School’s Out Forever, 2021.
Directed by Oliver Milburn.
Starring Oscar Kennedy, Liam Lau Fernandez, Jasmine Blackborow, Alex Macqueen, Samantha Bond, Anthony Head and Steve Oram.
SYNOPSIS:
In the wake of a deadly pandemic, a group of immune teenagers and their teachers hole up in a school, only to come under threat from a heavily-armed parish council.
There’s an elephant in the room when it comes to School’s Out Forever in that it has, unwittingly, become ultra-timely. When cameras rolled on director Oliver Milburn’s adaptation of Scott K. Andrews’s novel in the summer of 2019, nobody involved could have predicted that its story of a deadly “superflu” pandemic wiping out much of the country’s population would hit quite so close to home. Suddenly though, the movie feels like it has been ripped from the headlines.
It focuses on the students of an exclusive school for boys, with scholarship pupil Lee (Oscar Kennedy) returning to the school that previously expelled him in order to find a safe haven. Sure enough, a small band of survivors led by teacher Mr Bates (Alex Macqueen) and the school matron (Jasmine Blackborow), as well as Lee’s best friend Mac (Liam Lau Fernandez), are using the building as sanctuary. Rare blood types make them immune to the disease. Their peace is interrupted when shotgun-toting representatives of the local parish council arrive, leading to bloodshed and an armed siege of the building led by the chilly, sinister Georgina (Samantha Bond).

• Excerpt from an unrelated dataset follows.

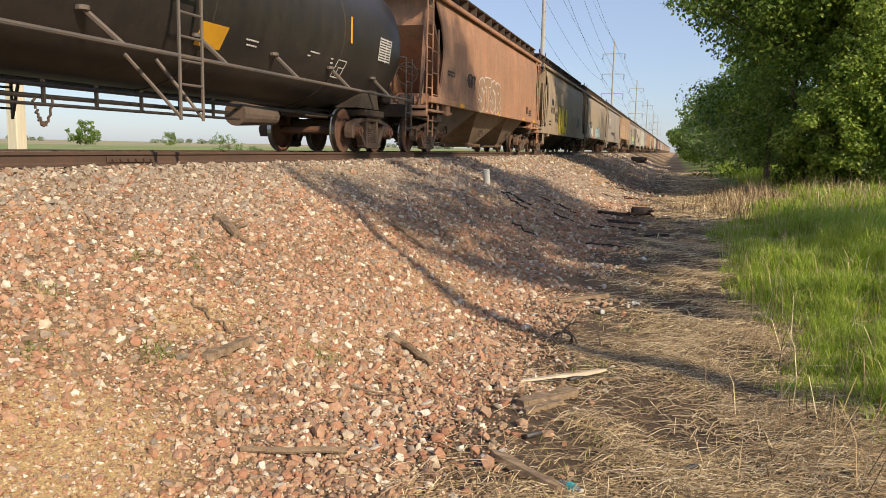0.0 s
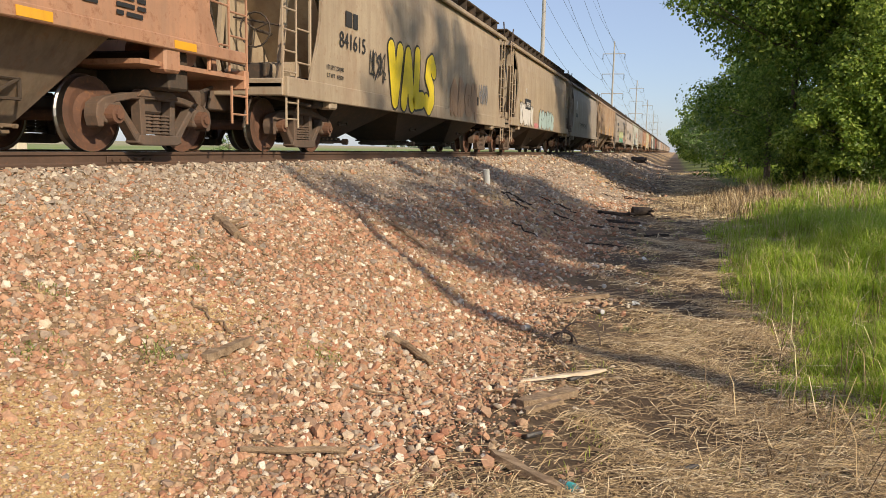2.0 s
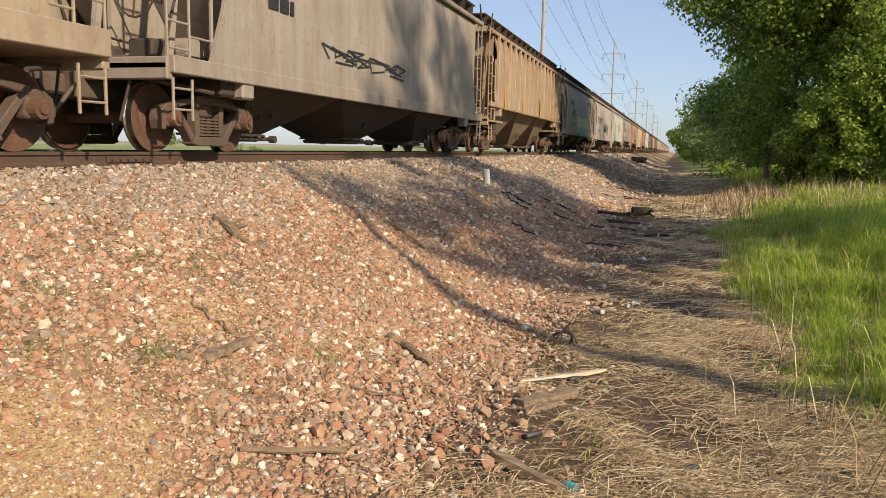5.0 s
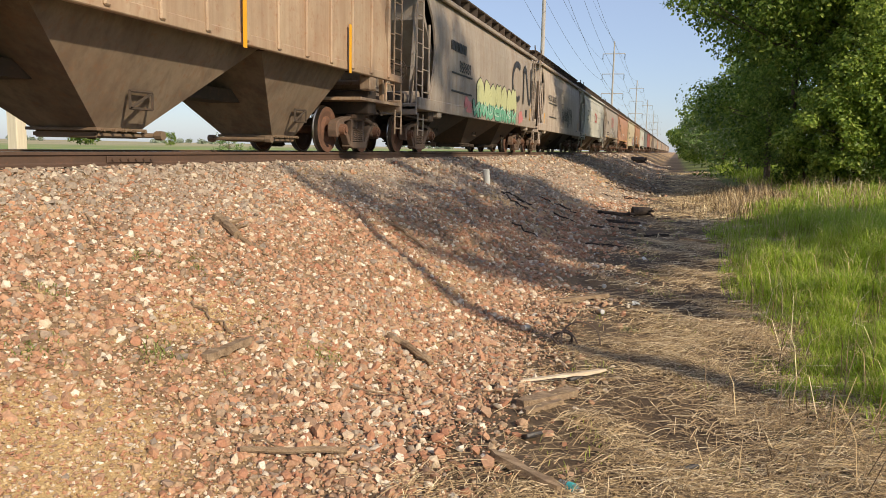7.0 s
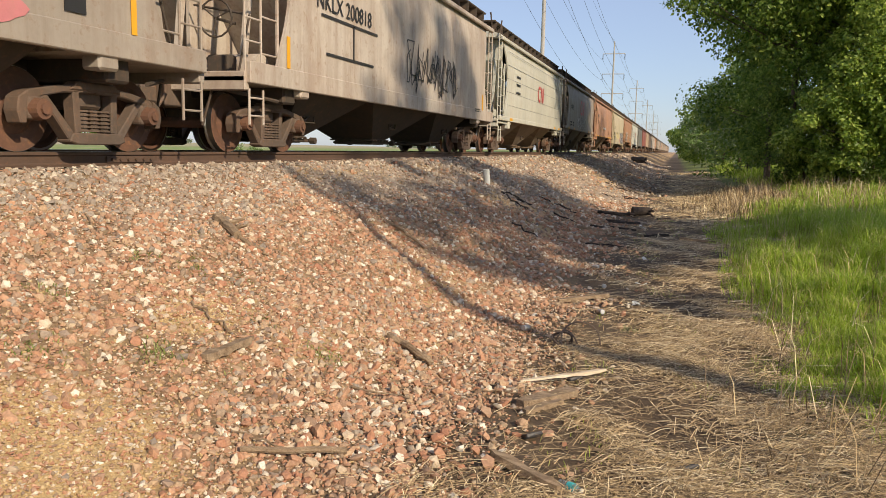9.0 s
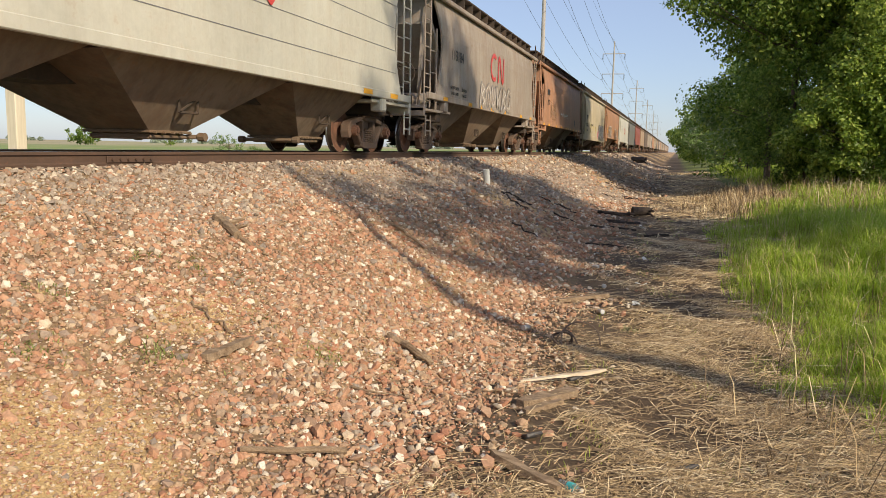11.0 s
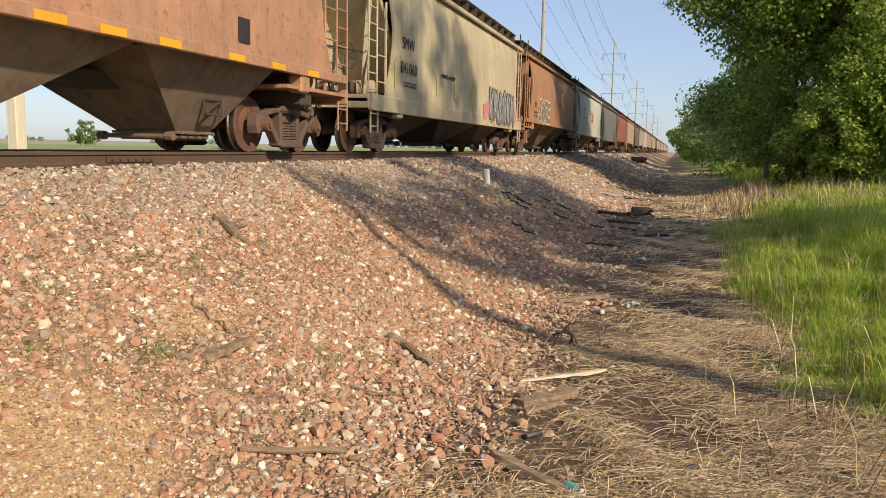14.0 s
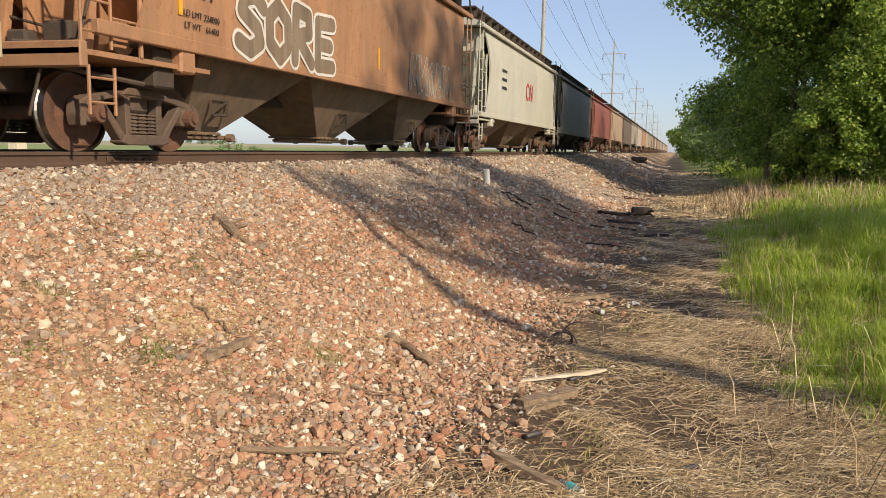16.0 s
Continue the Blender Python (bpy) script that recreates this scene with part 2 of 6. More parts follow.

One of the most interesting, surprising and ultimately troublesome aspects of this movie is just how nasty it proves to be. Initially, the film is set up as a larky – if fairly dark – teen comedy with a handful of explosions of violence and gore. The presence of comedy stalwarts like Anthony Head and The Inbetweeners star Alex Macqueen among the adult cast certainly backs up that notion. However, the second half of the film turns into something genuinely horrible, with strong elements of Lord of the Flies and lashings of Battle Royale taking centre stage.
In itself, this wouldn’t be a problem if it were done right. A better script than Milburn’s translation of the book might’ve been able to make the nastiness work, but there’s a lack of conviction at play here. It wants to have its horrific cake and eat it, indulging in its violence without ever really sitting still for long enough to ponder what this nastiness has to say about its characters and the society in which they live. There’s ample room for class politics and commentary in the fact these kids – and their middle-class council adversaries – are at the top end of the privilege spectrum, but it never comes to anything substantial.
This is doubly disappointing given the fact the building blocks are there. Protagonist Lee – played with likeable charisma by Oscar Kennedy – is an alien in the school, having got in on a scholarship rather than the wealth and connections of colleagues like Fernandez’s super-entitled Mac. He’s the son of an MP and an avatar for the toxic masculinity of every born-to-rule douche who has absolute belief in their ability to thrive in a survival scenario. Despite all of this intrigue, the film almost seems afraid of confronting issues head-on. It prefers to simply revel in the horror.
School’s Out Forever is graced with an ensemble of terrific performances, from the well-known faces – Macqueen is particularly good as a man with absolute faith in systems – to the younger performers. Kennedy has great chemistry with Blackborow’s witty nurse and the movie has consistent fun playing with the tropes of post-trauma romance, which so often come to the fore in films like this. That duo serves as the moral core of a film which increasingly spins down a drain of bleakness, albeit a drain of which it seems to be unaware.
The core issue is one of tonal discordance. There’s room for this to work as a genuinely dark study of privileged youth exercising violent fantasies without fear of consequences and also plenty of space for it to be a splattery comedy about Middle England like the brilliant Hot Fuzz or the considerably less brilliant Slaughterhouse Rulez from a few years ago. Sadly, despite Milburn’s considerable gory flair, this is a movie that is simultaneously far too nasty and not nearly committed enough to its black heart.